Upgrade your skills to work in the data market in 2020!
Data science is a very competitive field where people are rapidly accumulating more and more skills and experience. This has led to a boom in positions for machine learning engineers. So my advice for 2020 is that Data Scientists should also become a developer.
To stay competitive, prepare yourself for new ways of working with new tools.
Agile is a method of organizing work that has been widely used by development teams for a long time. Data science positions are increasingly being occupied by people with the skills of software developers. This leads to an increase in the role of the machine learning engineer.
Post-it and Agile seem to go hand in hand
More and more data scientists and machine learning engineers are working as classic developers. They are constantly improving machine learning elements in the existing codebase.
For this role, the data scientist must know the Agile way of working based on the Scrum method. It defines several roles for different specialists, and this distribution of roles ensures smooth and continuous improvement of the product being created.

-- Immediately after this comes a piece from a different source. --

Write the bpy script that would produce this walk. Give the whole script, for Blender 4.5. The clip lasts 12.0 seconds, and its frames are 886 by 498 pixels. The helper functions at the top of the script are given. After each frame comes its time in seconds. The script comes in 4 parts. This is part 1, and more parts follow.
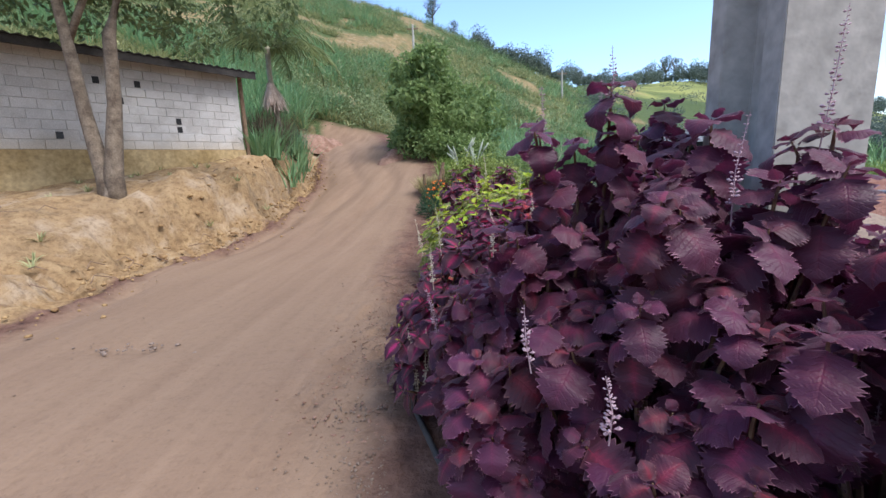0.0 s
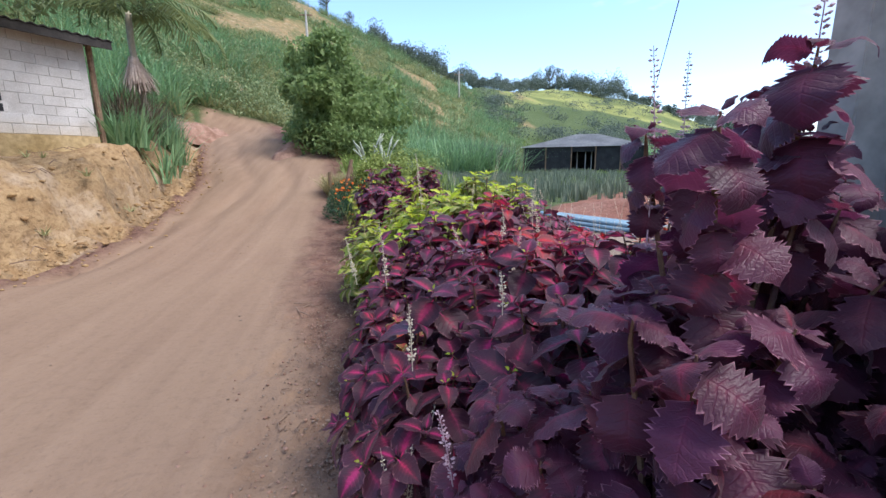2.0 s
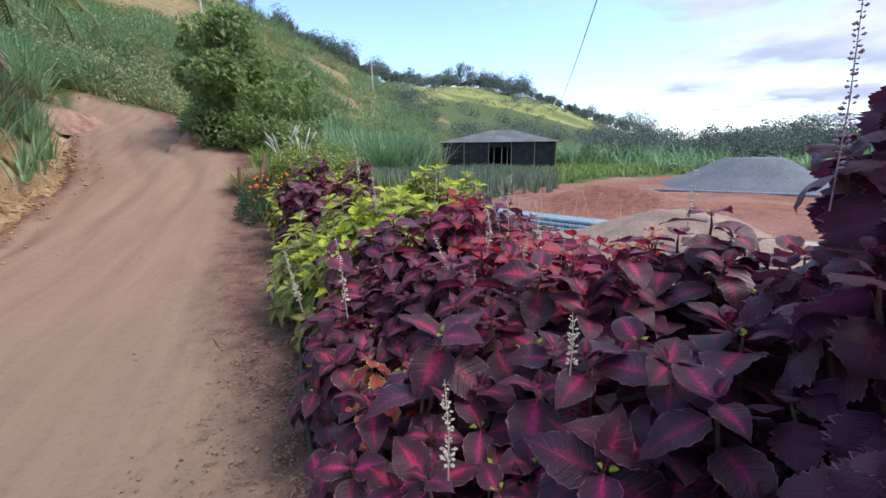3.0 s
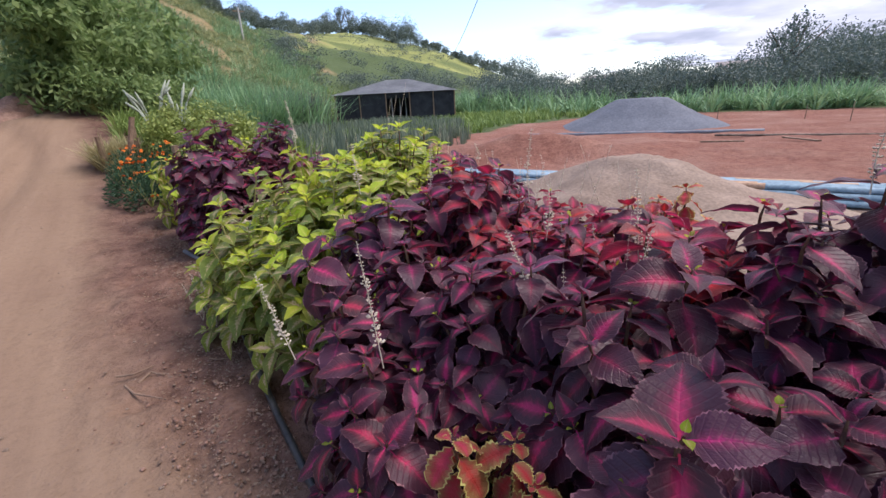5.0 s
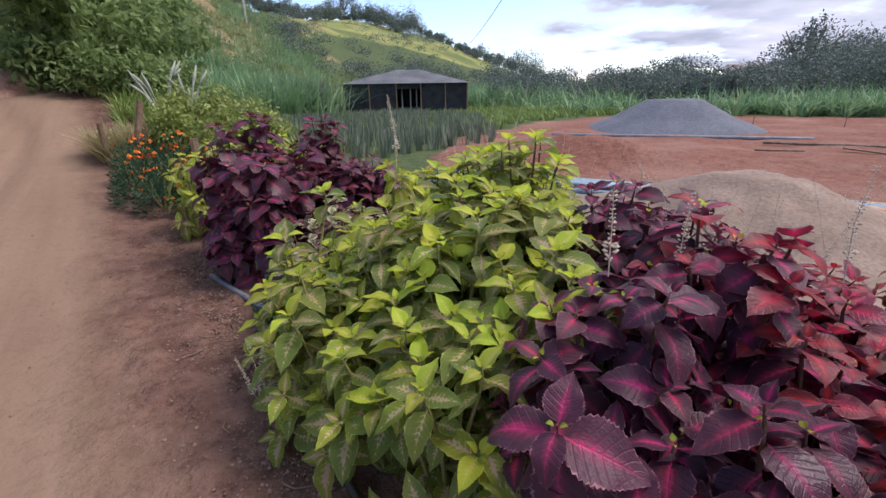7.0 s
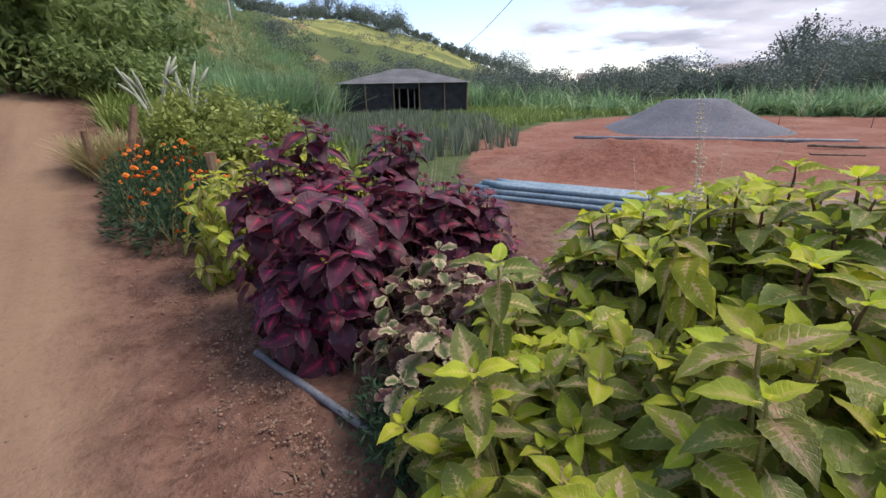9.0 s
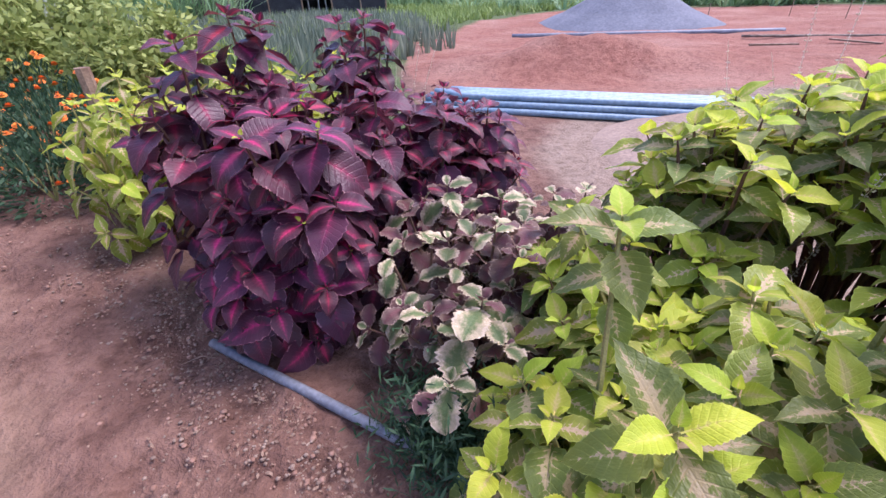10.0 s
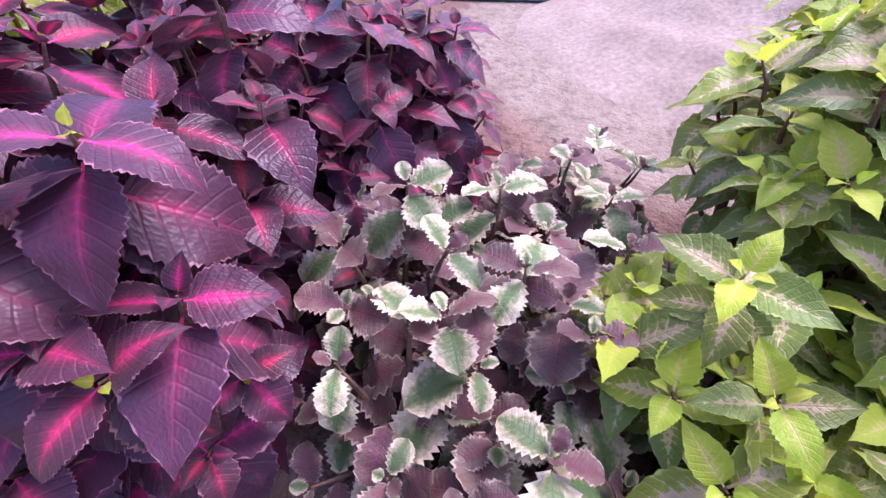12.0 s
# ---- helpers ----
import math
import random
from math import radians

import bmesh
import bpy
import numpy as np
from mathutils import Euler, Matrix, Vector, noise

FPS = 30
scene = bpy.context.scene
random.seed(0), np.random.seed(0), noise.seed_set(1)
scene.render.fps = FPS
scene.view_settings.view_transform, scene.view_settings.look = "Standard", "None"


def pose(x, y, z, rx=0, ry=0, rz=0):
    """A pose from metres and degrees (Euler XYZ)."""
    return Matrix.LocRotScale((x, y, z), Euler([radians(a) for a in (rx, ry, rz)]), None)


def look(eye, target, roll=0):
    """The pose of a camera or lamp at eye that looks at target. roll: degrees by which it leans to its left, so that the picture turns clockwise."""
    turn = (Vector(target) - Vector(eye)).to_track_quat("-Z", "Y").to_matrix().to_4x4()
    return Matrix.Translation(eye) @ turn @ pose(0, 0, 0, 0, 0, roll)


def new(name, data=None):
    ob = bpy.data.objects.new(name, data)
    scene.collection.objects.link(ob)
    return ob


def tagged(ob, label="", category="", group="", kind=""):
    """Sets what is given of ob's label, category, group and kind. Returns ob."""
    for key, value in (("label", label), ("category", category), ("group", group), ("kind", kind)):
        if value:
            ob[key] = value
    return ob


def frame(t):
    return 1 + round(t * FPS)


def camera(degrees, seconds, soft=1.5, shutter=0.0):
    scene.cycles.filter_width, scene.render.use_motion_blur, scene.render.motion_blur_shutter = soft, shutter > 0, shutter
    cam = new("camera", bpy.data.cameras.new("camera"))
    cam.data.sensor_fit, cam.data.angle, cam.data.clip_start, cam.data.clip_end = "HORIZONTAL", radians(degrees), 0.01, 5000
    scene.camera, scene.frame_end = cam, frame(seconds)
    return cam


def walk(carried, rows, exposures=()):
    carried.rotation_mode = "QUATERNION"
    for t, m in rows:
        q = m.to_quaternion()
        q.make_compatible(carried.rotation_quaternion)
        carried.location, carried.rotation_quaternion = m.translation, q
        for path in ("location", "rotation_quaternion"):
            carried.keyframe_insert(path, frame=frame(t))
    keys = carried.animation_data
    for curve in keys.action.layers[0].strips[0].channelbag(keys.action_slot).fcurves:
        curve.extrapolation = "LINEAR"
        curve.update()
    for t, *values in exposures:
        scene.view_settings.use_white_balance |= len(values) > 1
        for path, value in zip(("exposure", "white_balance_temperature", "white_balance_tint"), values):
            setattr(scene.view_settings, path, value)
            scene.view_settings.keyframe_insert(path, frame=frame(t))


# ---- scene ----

Git and Github are developer software that helps you manage the different versions of the software you create. It keeps track of all changes made to the code base. It also makes it easier for multiple developers to work together on the same project.
GitHub is the way to go
As the role of a Data Scientist becomes more and more demanding, getting the hang of these tools becomes key. Git is becoming a major requirement and it takes time to get good at it. It’s easy to get started with Git when you’re alone or when all your colleagues are newbies. But when you join a team with Git experts and are still new, you can run into big problems.
Git is a real skill to know for GitHub
Data Science is also changing the way we think about our projects. A data scientist is still a person who answers business questions with machine learning. But Data Science projects are increasingly being developed for production systems, like a micro-service in larger software.
AWS is the largest cloud service provider
At the same time, advanced model types require more and more CPU and RAM resources, especially when working with neural networks and Deep Learning.
In terms of job descriptions, it becomes increasingly important for a Data Scientist not only to think about the accuracy of your model, but also to consider code execution time or other aspects of project industrialization.
Google also has a cloud service, as does Microsoft (Azure)
4. Cloud and big data
While the industrialization of machine learning is becoming more of a requirement for data scientists, it is also becoming a major challenge for data engineers and IT in general.
While the Data Scientist works to reduce the execution time of the model code, IT professionals are doing their part by switching to faster computing services, which are usually obtained in one or both of the following ways:
- Cloud. Moving computing resources to external providers such as AWS, Microsoft Azure, or Google Cloud makes it easy to set up a very fast machine learning environment that can be accessed from a distance. This requires Data Scientists to have a basic understanding of the functioning of the cloud. For example, working with servers at a distance, and not with a local computer, or working with Linux, and not with Windows / Mac.
PySpark is Python for parallel (Big Data) systems
- Big data. The second aspect of a faster IT infrastructure is the use of Hadoop and Spark, which are tools that allow you to parallelize tasks on many computers at the same time (worker nodes). This requires a different approach to implementing Data Science models, as your code must be concurrent.
5. NLP, neural networks and deep learning
Until recently, it was common for the Data Scientist to assume that NLP and pattern recognition are just a specialization of Data Science, which not everyone should master.
You need to master Deep Learning: machine learning based on the idea of the human brain.
But the use cases of image classification and NLP are becoming more frequent even in the “normal” business. Nowadays, it has become unacceptable not to have at least a basic knowledge of such models.
Even if you don’t directly apply these models in your work, doing hands-on study on such a project will help you understand the basics of Computer Vision and NLP.
I wish you good luck in improving your skills! Stay up to date with new trends!